■ **EXERCISE MATERIALS**:

++++++++

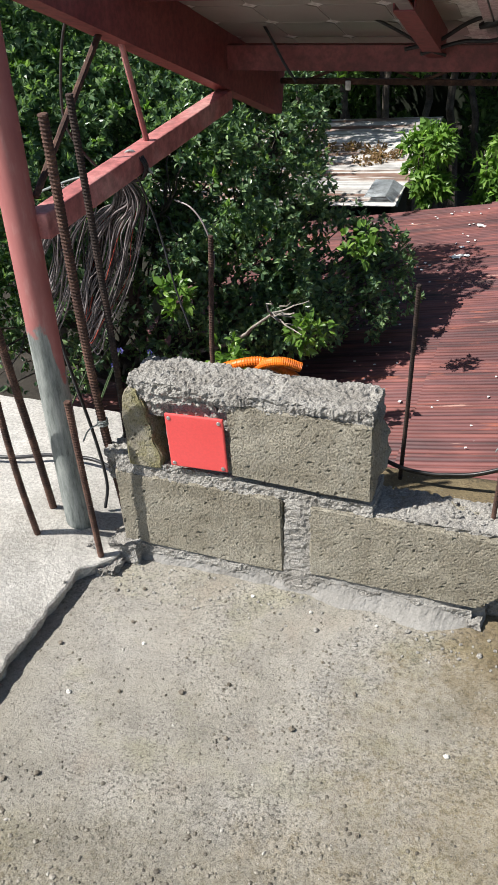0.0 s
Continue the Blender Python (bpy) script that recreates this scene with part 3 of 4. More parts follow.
rebar([(-0.030, 0.055, 0.05), (-0.050, 0.035, 0.45), (-0.030, -0.012, 1.002)], 0.0092, M_RUST, "thick tall rusty ribbed starter bar beside the post", 0.0075)
rebar([(-0.020, 0.09, 0.22), (-0.010, 0.07, 0.55), (-0.003, 0.04, 1.025)], 0.0070, M_DARKBAR, "thin dark rusty starter bar at the end of the wall")
rebar([(-0.047, -0.058, 0.02), (-0.0505, -0.0625, 0.22), (-0.054, -0.067, 0.452)], 0.0070, M_RUST, "short rusty starter bar at the slab corner")
rebar([(-0.220, 0.033, 0.06), (-0.190, -0.025, 0.28), (-0.162, -0.083, 0.488), (-0.130, -0.150, 0.74)], 0.0082, M_RUST, "rusty starter bar standing in the pale slab", 0.0075)
rebar([(-0.207, -0.063, 0.06), (-0.204, -0.090, 0.264), (-0.196, -0.11, 0.527)], 0.0072, M_RUST, "leaning rusty starter bar in the pale slab")
rebar([(0.797, 0.066, 0.10), (0.806, 0.053, 0.4), (0.815, 0.038, 0.637)], 0.0047, M_RUST, "rusty bar rising from the open end of the wall")
rebar([(0.540, 0.49, -0.03), (0.562, 0.42, 0.28), (0.582, 0.345, 0.598)], 0.0052, M_DARKBAR, "dark bar at the far edge of the roof deck")
rebar([(0.060, 0.417, -0.02), (0.062, 0.417, 0.3), (0.084, 0.417, 0.645)], 0.0062, M_RUST, "rusty bar behind the block wall")


bm = bmesh.new()
for k in range(3):
    tube(bm, [(0.8065 + 0.006 * math.cos(a), 0.0525 + 0.006 * math.sin(a), 0.405 + 0.0035 * k + 0.003 * math.sin(a)) for a in [2 * math.pi * q / 10 for q in range(10)]], 0.001, 6, closed=True)
tube(bm, curve_pts([(0.800, 0.046, 0.41), (0.794, 0.040, 0.416), (0.790, 0.041, 0.408)], 5), 0.0013, 6)
tagged(part("tie_wire", bm, M_WIREPALE), "knot of tie wire on the bar at the open end", "wire")


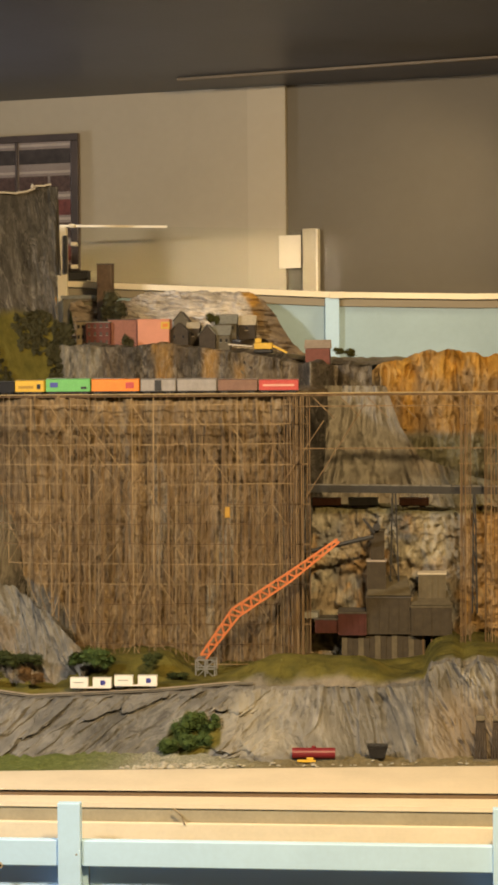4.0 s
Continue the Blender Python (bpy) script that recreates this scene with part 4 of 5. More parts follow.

++++++++

■ **TASK BRIEF**:
Read through the lines above and collect those that contain the string "scene".

■ **OUTPUT BELOW**:
Continue the Blender Python (bpy) script that recreates this scene with part 3 of 4. More parts follow.
Continue the Blender Python (bpy) script that recreates this scene with part 4 of 5. More parts follow.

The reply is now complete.